- Buyer's Guide
"Do you have any suggestions on whether to use a third-party lab for moisture testing? What instrument is commonly used for testing less than 50 parts per million (ppm) of water? The viscosity is around 1,800 centistokes. Additive interference is also a concern."
Testing the levels of water in oil is a fundamental part of oil analysis. After solid contamination, water is the second most destructive contaminant to lubricated machinery, particularly emulsified water. Bearing life can be reduced to less than 25 percent when water is present in quantities of just 1,000 ppm.
Testing for water in oil can be performed using several different methods, with some as basic as a hot plate tester (crackle test) or as part of a larger spectrum of analysis, such as Fourier transform infrared (FTIR) spectroscopy.

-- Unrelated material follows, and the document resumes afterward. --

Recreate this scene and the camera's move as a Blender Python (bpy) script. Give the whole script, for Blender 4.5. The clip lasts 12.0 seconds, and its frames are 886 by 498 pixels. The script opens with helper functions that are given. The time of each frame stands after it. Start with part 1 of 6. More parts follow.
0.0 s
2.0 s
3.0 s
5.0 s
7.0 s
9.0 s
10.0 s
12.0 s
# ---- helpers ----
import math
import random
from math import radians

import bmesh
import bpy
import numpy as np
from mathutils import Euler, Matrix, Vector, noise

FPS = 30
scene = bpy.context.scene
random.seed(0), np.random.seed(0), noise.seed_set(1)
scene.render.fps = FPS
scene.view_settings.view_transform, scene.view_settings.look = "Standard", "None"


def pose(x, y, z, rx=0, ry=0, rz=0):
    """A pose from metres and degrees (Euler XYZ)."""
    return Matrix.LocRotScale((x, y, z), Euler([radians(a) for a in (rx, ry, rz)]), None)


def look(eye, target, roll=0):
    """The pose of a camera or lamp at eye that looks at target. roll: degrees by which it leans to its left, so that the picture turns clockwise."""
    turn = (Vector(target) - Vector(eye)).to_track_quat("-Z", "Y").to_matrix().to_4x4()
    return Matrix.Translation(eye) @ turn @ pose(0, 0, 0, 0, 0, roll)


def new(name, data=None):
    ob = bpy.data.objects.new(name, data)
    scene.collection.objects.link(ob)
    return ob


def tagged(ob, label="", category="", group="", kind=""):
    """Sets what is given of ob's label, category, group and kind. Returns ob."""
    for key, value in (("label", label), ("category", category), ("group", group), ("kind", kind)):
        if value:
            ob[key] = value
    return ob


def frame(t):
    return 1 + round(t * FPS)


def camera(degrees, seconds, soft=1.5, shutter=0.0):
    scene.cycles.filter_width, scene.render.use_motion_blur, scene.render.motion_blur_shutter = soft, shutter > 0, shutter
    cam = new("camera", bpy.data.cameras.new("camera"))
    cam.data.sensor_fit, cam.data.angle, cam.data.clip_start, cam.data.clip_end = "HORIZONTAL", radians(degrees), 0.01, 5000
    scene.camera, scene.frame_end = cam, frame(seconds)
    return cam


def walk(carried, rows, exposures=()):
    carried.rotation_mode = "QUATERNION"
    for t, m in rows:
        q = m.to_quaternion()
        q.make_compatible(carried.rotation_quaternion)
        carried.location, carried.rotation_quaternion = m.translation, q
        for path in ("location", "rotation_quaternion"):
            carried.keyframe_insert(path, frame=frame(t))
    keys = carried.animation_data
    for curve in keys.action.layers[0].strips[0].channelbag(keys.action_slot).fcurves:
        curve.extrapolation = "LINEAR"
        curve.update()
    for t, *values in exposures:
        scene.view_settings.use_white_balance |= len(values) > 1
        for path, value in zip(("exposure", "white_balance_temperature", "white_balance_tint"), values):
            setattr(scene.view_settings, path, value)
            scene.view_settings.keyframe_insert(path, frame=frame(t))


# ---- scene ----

Both of these methods serve more as a screen test. The ASTM D95 method (Dean and Stark distillation system) can be effective at times but is limited in resolution below 500 ppm. Volumetric titration methods, such as those identified by ASTM D1744, have a relatively low cost but can experience reproducibility issues when testing below 200 ppm and are subject to additive interferences. Calcium hydride tests are also known to be accurate down to 50 ppm.
In more modern techniques, water concentrations in a lubricant can be tested using coulometric titration methods from procedure A or B of ASTM D6304. While more reliable than previous techniques, these coulometric methods can still be prone to testing challenges, such as with matrix interference (specific additives, contaminants, etc.), high viscosity or small anticipated volumes of water in the samples. For these situations, there are better methods. One is procedure C from the ASTM D6304 standard. In this procedure, 10 milliliters of white oil are added to a water evaporator accessory. With nitrogen gas bubbles throughout the heated sample, the sample is shaken and dissolved with hexane. Once the dissolved sample is prepared, the standard Karl Fischer method (procedure A) can be used to test the oil.
Procedure C is fairly reliable for testing samples, even down to below 50 ppm. As long as the sample can be injected into the evaporator assembly, the oil's viscosity should not pose any problems in the test. The full procedure is subject to certain types of interference, particularly with mercaptans, sulfides, ferric salts and others listed in ASTM E203.
Another popular method is a variation of the ASTM D6304 procedure which evaporates water from oil then condenses and distills it into toluene. This is referred to as the distillation method and is employed by many larger laboratories for its applicability in automation and quick processing with relatively good accuracy. While other options exist, this method, along with the technique outlined in procedure C, is quite accurate, even with higher viscosities and additive interferences in the original sample.
All titration techniques also have methods for making the testing even more accurate, particularly with testing below 50 ppm. One approach is to allow the titration method to process much slower than normal. Another tactic is to better control the titration apparatus for sensitivities such as pH or ambient humidity. Overall, precise measurement of moisture can be accomplished with the proper techniques used in specialization laboratories and even many larger commercialized labs.